> _Your instructions_: Give the count of lines containing the string "collection", with no other output.

> _Source excerpt_:
- - -
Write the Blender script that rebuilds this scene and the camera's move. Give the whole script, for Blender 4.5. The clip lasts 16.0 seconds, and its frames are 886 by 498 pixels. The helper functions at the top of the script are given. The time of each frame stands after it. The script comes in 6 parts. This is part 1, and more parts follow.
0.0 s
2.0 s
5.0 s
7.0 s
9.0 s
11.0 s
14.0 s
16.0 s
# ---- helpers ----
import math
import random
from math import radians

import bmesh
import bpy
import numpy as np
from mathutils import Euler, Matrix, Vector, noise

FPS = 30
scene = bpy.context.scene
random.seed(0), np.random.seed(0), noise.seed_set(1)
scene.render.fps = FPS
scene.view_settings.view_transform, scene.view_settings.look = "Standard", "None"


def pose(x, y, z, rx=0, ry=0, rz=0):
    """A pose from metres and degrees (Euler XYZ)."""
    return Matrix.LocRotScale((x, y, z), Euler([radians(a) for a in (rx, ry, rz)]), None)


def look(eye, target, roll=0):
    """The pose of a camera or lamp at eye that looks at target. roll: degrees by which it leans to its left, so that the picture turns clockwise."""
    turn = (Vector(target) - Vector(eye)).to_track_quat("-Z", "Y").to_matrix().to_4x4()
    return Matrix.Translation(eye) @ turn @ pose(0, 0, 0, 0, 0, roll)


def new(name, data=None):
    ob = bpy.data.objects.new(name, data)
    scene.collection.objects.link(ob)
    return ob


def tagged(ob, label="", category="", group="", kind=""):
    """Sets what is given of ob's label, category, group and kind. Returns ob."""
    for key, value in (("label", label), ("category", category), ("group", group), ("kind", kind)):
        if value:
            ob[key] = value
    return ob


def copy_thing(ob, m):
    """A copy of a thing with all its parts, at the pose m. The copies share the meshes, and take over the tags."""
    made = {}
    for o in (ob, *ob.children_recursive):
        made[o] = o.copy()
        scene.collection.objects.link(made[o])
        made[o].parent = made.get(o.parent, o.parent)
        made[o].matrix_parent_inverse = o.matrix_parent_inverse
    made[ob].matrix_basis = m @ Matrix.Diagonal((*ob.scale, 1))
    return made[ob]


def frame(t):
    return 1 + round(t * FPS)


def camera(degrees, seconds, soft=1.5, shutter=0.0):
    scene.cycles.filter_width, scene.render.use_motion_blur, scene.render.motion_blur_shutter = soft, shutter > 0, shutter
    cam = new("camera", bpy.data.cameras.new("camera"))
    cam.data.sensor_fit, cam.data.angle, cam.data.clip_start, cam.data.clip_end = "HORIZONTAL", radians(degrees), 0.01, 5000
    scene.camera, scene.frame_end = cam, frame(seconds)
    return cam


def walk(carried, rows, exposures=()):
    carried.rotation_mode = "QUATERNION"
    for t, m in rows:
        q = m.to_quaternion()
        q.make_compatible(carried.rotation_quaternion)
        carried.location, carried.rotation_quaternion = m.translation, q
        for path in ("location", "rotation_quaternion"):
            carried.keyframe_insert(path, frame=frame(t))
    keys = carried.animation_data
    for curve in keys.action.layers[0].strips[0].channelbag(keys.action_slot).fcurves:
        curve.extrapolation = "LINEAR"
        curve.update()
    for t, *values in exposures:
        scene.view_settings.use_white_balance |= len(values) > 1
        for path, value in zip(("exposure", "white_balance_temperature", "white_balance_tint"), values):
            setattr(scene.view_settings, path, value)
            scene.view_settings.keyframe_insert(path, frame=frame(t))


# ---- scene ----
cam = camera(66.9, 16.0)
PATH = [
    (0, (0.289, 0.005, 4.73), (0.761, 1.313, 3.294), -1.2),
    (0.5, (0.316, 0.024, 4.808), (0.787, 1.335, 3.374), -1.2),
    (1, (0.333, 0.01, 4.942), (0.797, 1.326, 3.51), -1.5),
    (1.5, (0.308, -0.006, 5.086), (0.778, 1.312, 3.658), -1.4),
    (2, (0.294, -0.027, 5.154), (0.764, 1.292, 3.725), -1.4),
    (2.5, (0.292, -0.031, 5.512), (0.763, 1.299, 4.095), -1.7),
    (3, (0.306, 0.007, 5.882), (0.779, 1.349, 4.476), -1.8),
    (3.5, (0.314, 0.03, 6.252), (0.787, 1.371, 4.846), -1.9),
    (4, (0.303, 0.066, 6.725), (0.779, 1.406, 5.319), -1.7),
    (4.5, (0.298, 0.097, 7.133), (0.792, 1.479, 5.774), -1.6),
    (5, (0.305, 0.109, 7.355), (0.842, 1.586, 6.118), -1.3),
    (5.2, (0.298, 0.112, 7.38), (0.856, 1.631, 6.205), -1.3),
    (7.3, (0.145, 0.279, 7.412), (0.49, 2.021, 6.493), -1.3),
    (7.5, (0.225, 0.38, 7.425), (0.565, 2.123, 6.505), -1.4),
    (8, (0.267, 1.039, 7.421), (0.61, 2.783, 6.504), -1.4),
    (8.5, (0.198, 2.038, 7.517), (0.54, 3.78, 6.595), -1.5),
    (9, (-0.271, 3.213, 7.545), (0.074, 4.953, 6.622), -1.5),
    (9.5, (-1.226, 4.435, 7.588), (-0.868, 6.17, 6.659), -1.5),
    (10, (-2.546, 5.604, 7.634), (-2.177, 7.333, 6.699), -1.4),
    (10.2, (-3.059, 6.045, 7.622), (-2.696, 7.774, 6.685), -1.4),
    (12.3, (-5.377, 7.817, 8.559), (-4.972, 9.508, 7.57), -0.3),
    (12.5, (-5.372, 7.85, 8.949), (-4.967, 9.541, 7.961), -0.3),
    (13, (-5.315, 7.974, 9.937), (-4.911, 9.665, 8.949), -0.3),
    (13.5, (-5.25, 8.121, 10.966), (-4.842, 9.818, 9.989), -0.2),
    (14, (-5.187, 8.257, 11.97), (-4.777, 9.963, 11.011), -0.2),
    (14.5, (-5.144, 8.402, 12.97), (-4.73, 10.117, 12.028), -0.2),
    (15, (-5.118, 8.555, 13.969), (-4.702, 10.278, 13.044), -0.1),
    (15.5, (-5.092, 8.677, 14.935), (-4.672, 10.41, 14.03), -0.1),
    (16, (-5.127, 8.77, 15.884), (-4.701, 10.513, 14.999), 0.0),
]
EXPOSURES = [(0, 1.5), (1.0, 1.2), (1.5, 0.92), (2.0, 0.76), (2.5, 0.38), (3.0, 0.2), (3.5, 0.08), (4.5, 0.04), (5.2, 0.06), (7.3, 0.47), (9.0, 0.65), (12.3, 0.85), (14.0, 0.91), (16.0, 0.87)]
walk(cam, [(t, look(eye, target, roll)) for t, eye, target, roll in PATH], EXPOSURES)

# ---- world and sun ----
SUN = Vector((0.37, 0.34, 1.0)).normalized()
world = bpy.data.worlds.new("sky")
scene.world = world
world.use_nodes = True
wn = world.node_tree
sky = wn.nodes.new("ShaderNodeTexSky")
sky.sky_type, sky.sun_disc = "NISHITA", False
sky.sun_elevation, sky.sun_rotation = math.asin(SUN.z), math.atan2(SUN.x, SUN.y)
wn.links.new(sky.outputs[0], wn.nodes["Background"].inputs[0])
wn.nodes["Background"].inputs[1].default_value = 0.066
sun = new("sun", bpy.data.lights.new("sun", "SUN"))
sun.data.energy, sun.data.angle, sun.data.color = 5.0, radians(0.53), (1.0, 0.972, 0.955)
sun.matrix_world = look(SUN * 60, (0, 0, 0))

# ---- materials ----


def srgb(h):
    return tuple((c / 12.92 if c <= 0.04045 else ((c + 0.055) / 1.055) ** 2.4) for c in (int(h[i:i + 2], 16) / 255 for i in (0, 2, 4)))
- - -
> _Result of this exercise_: 2